Day 5--Siteseeing in Minturno. We'll give our legs a rest as we camp out on the beach and spend most of the day checking out the remains of the ancient Rpman city of Minturnae and the 3 bridges that cross the river into Campagna. If you've got the energy, you can ride up to the medieval hill town of Minturno proper for breathtaking views of land and sea, or hike the swampy backcountry to the legendary Ponte Degli Aurunci.
Day 6--Minturno to Santa Maria Capua Vetere. This won't be a very interesting ride, but we'll pass through the city of Capua, home of the nicest people in the world, and on to the site of the original Capua. This was where gladiators were trained, and was the beginning of Spartacus' famous rebellion. Lost of Amphitheaters and old Roman ruins. Can't get enough of 'em!
Day 7--Detour to Benevento. We're going to circle around north of the traditional via Appia route to avoid a boring drudge of slow heavy traffic and industrial wasteland. Instead we'll ride through some mountains, and visit the beautiful town of Sant'Agatha dei Goti. We'll probably spend the night in an agriturismo spot outside Benevento.

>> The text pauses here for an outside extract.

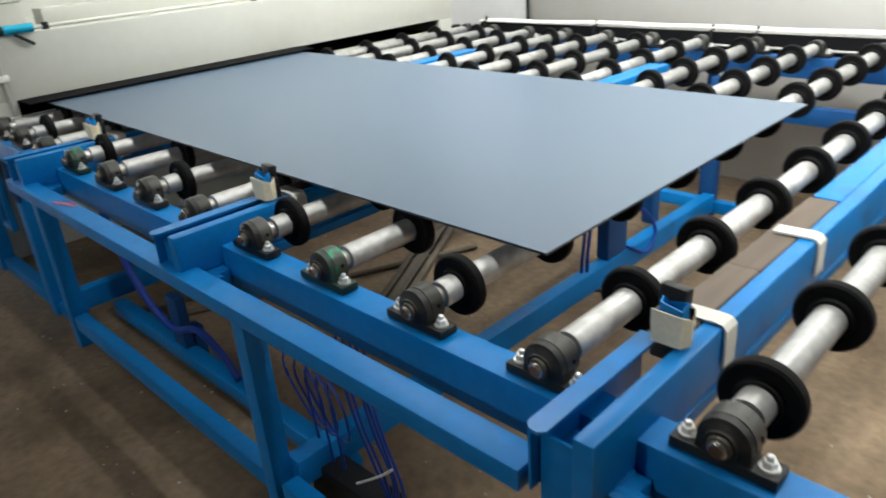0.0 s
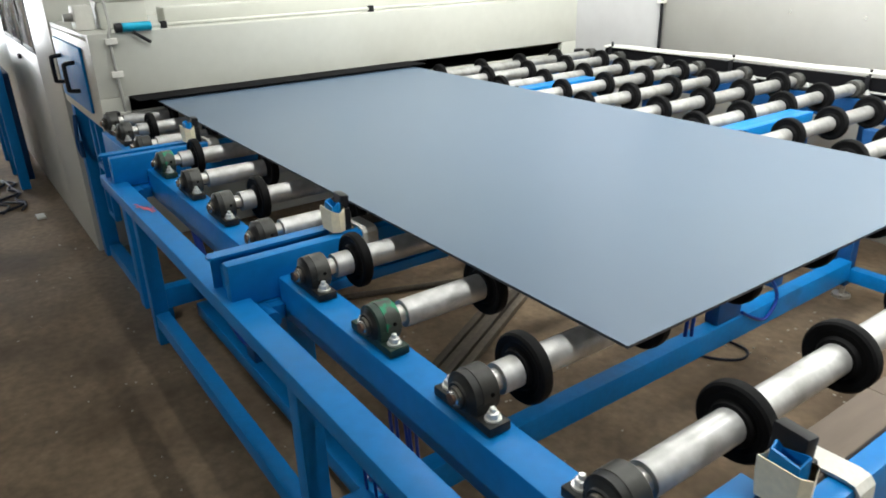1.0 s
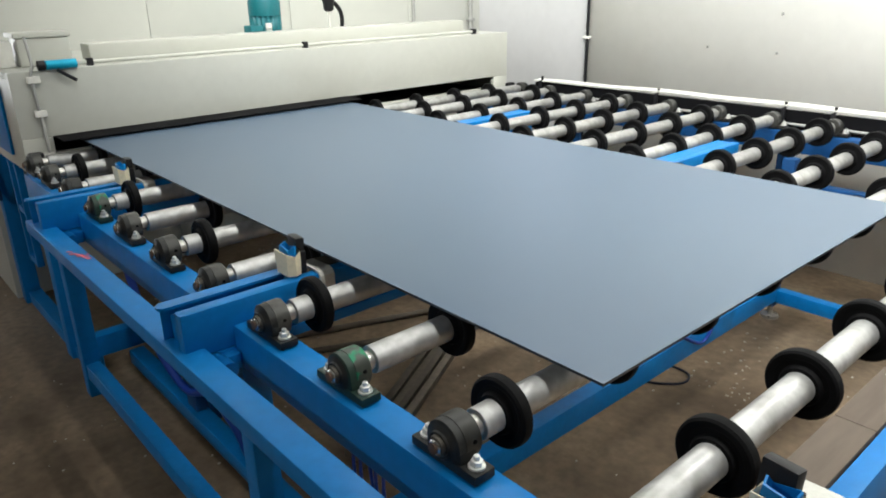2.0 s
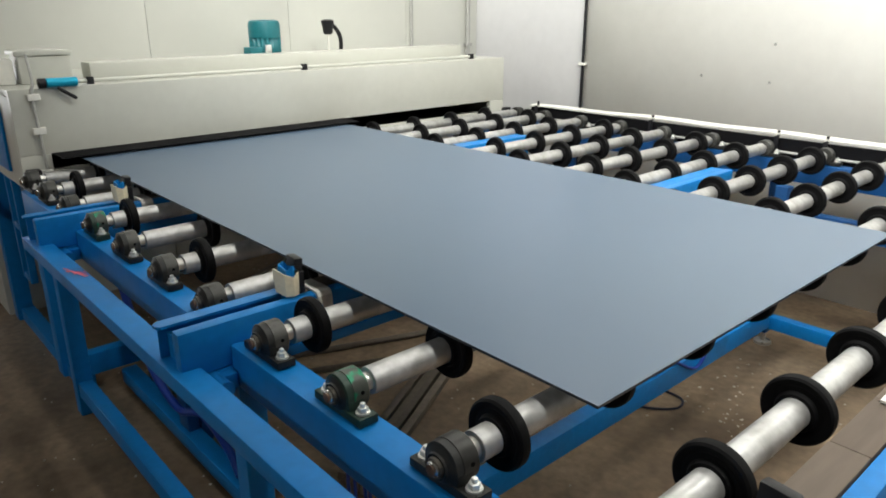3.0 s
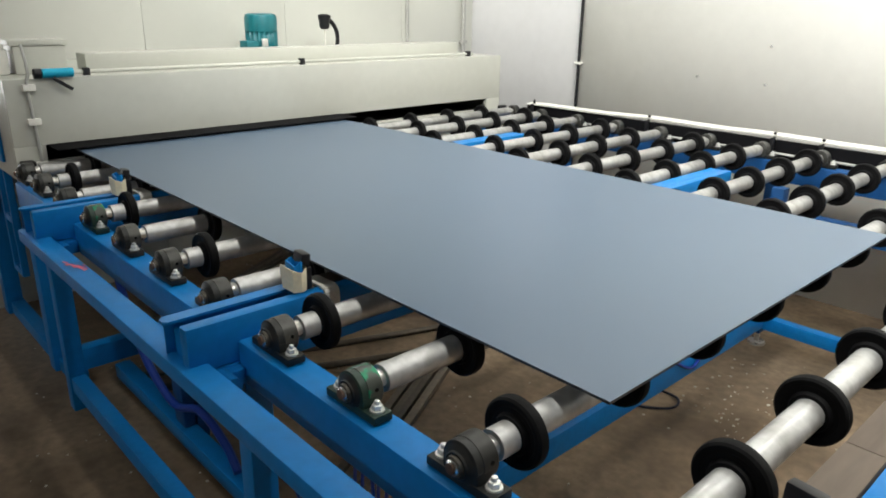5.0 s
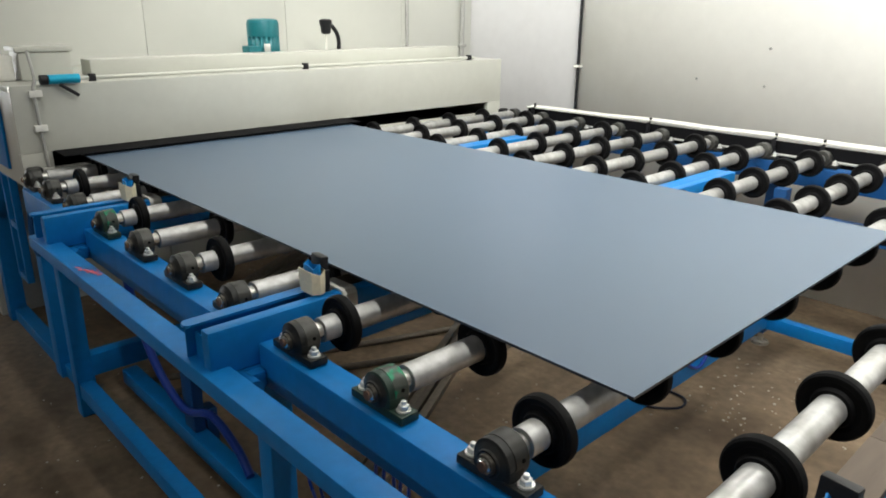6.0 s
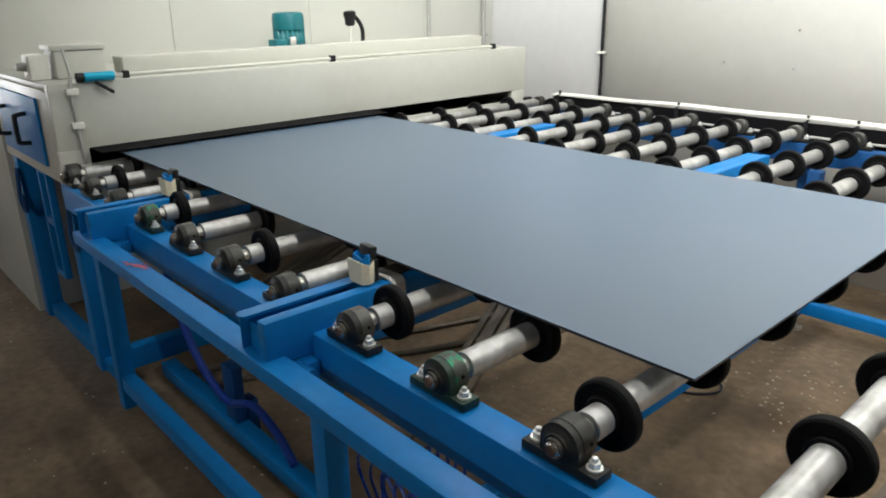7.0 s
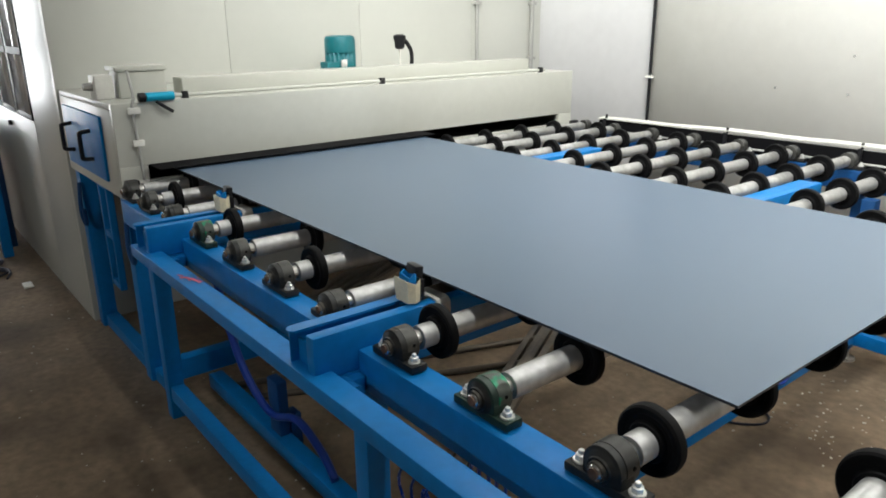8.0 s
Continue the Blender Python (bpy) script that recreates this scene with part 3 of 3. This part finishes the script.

Day 8, 9, 10--Over the Apennines. There are a lot of possible routes over the Apennine mountains, and the scholars are all in disagreement on where the via Appia actually ran. I'm still looking into lodging opportunities. This will to be one of the most memorable parts of the trip, so I want to get it just right! We'll end up around Venosa or Gravina--both places we're going to spend some time.
Day 11--The Sasse. Throughout the rocky plains of Basilicata and Puglia, people turned to the many caves for shelter, cover, and religion. You'll see some breathtaking frescoes on the living rock in Gravina and Matera. We'll probably even get to spend the night in furnished caves (with the addition of beds, electricity, and running water).
Day 12--Taranto. Back on the coast of the ionian sea, we'll get to relax, eat, and maybe even check out some more Roman ruins if you're not tired of them.
Day 13--Taranto to Brindisi. This last, easy ride includes a stop halfway for some hand-made gelato in the fortress town of Oria. We'll have time for some photo-ops at the pillar that marks the end of the via Appia, and we'll top off the day sharing some well-earned food and wine with fellow travelers at a hostel nearby.
Day 14--Brindisi to Rome. Yep, it's weird backtracking all the way. I'm going to try to bike at least part of the way back on the via Appia-Traiana if you want to come with me.